**Exercise details**
Look in the material below for the line with "carried.location, carried.rotation_quaternion = m.translation, q" and the line with "setattr(scene.view_settings, path, value)", then set down exactly those two lines and all lines between, nothing more.

**Dataset content**
○ ○ ○ ○
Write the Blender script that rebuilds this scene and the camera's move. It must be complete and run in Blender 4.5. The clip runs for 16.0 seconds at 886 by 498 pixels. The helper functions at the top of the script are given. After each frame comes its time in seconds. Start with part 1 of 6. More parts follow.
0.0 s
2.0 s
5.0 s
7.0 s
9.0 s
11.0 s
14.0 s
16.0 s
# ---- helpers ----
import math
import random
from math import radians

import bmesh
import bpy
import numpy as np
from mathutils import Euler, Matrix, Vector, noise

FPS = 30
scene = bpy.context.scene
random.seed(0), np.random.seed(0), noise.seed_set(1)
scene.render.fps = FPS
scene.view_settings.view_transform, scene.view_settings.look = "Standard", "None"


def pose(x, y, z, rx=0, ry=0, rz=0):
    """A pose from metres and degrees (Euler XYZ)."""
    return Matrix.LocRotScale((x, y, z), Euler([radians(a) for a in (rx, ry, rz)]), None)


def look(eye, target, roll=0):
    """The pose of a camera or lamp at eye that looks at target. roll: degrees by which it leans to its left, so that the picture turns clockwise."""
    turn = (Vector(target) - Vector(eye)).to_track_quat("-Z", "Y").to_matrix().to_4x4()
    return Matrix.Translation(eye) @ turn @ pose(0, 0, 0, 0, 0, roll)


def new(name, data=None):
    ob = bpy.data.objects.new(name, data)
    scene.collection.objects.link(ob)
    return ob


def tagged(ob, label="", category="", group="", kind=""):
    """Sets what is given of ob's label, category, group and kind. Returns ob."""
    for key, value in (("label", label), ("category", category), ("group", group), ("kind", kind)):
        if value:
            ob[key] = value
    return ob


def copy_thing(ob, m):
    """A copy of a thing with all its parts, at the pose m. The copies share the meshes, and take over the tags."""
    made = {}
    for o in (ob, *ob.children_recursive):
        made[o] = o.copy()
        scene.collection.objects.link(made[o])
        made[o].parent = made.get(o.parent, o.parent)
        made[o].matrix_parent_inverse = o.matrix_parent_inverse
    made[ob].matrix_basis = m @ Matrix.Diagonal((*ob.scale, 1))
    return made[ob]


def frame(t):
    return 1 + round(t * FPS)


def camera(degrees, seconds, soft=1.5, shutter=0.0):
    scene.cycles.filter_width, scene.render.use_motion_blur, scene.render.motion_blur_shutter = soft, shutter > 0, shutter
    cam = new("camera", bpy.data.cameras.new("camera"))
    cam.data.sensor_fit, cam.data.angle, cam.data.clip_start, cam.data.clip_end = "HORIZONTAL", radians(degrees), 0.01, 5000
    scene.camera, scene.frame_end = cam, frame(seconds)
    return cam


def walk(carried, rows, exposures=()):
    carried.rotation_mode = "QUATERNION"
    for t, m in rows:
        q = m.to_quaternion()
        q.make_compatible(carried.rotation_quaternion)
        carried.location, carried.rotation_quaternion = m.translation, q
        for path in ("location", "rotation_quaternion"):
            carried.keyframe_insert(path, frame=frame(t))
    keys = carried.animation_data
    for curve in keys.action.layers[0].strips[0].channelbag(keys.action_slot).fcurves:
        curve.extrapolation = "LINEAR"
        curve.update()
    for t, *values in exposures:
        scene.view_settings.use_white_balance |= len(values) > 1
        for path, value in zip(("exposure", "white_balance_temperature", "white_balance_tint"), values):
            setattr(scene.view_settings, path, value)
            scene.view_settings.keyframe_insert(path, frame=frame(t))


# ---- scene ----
○ ○ ○ ○
**Output for this exercise**
        carried.location, carried.rotation_quaternion = m.translation, q
        for path in ("location", "rotation_quaternion"):
            carried.keyframe_insert(path, frame=frame(t))
    keys = carried.animation_data
    for curve in keys.action.layers[0].strips[0].channelbag(keys.action_slot).fcurves:
        curve.extrapolation = "LINEAR"
        curve.update()
    for t, *values in exposures:
        scene.view_settings.use_white_balance |= len(values) > 1
        for path, value in zip(("exposure", "white_balance_temperature", "white_balance_tint"), values):
            setattr(scene.view_settings, path, value)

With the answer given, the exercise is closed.